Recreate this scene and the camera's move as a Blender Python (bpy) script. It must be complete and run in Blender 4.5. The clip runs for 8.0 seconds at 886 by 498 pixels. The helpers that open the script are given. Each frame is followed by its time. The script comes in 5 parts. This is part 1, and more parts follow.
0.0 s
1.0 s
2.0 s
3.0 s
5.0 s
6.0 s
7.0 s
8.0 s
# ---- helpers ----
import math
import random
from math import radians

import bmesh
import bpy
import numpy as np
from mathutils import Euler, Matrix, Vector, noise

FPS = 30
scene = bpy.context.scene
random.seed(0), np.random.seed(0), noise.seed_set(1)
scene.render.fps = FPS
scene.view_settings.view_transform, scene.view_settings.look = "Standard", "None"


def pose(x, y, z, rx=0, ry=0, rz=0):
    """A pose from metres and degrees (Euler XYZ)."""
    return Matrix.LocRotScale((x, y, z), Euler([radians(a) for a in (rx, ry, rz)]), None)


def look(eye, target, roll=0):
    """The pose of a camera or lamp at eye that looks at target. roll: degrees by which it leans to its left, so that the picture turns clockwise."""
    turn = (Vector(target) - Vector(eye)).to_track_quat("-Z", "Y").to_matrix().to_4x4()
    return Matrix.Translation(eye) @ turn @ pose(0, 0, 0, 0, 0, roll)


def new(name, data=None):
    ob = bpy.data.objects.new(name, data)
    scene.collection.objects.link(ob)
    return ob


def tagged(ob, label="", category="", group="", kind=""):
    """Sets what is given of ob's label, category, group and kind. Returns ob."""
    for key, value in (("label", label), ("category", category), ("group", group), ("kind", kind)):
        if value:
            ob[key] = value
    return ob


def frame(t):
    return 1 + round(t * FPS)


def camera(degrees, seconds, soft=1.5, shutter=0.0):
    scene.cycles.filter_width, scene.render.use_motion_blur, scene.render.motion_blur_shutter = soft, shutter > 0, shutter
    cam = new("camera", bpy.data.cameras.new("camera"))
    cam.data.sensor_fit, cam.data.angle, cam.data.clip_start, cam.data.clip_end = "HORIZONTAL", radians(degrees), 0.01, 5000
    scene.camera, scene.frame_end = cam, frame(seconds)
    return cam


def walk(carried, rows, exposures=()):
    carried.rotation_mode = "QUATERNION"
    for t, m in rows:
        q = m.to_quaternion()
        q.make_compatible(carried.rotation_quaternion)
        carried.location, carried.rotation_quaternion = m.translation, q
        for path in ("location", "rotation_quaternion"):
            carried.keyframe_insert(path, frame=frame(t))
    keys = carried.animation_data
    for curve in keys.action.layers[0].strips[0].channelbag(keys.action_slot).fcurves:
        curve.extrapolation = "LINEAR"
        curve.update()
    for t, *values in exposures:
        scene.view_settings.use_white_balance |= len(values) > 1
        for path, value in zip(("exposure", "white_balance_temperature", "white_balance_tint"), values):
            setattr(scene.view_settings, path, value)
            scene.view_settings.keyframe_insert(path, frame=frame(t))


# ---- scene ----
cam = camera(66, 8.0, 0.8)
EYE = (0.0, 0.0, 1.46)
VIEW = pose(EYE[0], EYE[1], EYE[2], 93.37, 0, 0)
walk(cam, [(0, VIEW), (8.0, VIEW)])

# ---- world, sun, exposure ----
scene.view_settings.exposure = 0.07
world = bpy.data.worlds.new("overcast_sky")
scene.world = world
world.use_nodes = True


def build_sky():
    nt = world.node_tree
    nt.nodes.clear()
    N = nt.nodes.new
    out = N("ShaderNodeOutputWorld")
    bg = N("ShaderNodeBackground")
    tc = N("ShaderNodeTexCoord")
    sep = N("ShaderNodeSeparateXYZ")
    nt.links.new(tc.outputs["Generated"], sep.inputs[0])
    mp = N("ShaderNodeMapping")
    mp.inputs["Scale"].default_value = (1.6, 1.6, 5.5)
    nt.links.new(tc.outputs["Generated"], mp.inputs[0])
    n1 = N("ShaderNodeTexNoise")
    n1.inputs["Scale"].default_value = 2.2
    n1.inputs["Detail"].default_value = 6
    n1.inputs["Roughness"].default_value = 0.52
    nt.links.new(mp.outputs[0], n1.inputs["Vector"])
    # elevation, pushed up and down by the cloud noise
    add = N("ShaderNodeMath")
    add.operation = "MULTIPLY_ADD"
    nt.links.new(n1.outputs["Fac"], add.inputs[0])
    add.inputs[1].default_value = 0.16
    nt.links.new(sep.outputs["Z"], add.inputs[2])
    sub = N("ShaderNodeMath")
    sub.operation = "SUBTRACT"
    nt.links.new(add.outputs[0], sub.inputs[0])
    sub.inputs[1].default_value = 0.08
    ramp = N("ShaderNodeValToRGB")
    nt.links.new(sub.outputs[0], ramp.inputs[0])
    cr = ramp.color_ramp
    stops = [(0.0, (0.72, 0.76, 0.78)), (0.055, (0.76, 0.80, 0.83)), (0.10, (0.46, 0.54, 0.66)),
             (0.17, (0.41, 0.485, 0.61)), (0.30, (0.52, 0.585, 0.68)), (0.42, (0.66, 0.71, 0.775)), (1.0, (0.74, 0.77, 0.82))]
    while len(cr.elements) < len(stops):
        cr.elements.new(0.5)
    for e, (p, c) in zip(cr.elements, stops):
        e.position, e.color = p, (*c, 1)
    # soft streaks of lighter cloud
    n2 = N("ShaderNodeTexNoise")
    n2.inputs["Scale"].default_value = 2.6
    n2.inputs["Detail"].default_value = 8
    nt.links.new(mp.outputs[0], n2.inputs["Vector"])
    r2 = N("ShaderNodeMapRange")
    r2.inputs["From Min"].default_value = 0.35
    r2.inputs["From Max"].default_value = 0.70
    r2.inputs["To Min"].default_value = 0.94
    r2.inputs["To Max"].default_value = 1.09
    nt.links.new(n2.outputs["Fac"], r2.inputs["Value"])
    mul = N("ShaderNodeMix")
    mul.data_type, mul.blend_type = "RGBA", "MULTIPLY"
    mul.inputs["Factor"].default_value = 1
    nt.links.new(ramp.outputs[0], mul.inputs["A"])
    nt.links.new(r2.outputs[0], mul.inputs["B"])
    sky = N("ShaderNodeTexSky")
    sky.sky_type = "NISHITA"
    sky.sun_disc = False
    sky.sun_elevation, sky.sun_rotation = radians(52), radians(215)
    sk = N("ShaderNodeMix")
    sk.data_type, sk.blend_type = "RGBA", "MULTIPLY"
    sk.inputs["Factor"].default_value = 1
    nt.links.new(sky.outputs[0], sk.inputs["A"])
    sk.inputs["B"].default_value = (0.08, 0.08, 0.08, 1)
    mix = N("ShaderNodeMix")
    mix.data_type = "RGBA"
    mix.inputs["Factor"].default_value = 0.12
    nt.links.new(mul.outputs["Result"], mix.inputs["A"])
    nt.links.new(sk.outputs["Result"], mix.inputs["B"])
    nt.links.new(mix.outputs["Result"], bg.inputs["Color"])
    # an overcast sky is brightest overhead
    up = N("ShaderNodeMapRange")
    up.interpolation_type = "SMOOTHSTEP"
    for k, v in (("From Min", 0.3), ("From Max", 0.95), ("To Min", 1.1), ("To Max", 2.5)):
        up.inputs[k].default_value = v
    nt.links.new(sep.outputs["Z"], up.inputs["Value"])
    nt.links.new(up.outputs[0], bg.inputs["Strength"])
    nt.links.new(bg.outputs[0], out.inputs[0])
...
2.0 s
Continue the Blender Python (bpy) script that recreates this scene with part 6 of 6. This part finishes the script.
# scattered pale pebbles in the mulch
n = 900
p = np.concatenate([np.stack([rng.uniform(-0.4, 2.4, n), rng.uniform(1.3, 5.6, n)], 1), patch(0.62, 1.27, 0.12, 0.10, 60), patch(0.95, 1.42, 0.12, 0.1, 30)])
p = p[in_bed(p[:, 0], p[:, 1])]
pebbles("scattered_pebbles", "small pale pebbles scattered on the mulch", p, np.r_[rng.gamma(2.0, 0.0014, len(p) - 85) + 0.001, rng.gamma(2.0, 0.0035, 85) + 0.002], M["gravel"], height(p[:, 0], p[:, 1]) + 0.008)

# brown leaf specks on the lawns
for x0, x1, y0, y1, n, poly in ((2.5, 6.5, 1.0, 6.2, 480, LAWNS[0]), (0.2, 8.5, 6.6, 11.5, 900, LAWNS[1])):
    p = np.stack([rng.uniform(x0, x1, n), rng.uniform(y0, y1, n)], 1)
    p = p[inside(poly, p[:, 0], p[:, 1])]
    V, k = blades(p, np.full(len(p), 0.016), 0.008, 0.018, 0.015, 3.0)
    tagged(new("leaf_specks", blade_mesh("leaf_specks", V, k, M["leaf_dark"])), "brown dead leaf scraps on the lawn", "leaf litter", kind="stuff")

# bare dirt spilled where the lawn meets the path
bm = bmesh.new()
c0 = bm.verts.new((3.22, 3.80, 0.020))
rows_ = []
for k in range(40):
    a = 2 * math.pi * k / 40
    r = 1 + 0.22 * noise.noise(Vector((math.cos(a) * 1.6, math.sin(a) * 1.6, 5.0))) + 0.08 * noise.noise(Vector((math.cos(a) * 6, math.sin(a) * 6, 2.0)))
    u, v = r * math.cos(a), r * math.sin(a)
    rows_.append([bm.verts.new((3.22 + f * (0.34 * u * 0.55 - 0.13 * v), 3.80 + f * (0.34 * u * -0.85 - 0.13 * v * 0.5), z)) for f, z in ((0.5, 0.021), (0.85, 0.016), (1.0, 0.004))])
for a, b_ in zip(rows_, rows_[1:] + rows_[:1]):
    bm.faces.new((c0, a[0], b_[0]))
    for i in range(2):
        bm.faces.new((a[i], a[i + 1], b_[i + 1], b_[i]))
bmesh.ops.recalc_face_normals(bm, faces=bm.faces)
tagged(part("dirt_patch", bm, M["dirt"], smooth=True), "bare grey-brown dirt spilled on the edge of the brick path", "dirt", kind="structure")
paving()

» **AIM**
Gather each line holding the string "objects".

» **RESPONSE TO THIS TASK**
    ob = bpy.data.objects.new(name, data)
    scene.collection.objects.link(ob)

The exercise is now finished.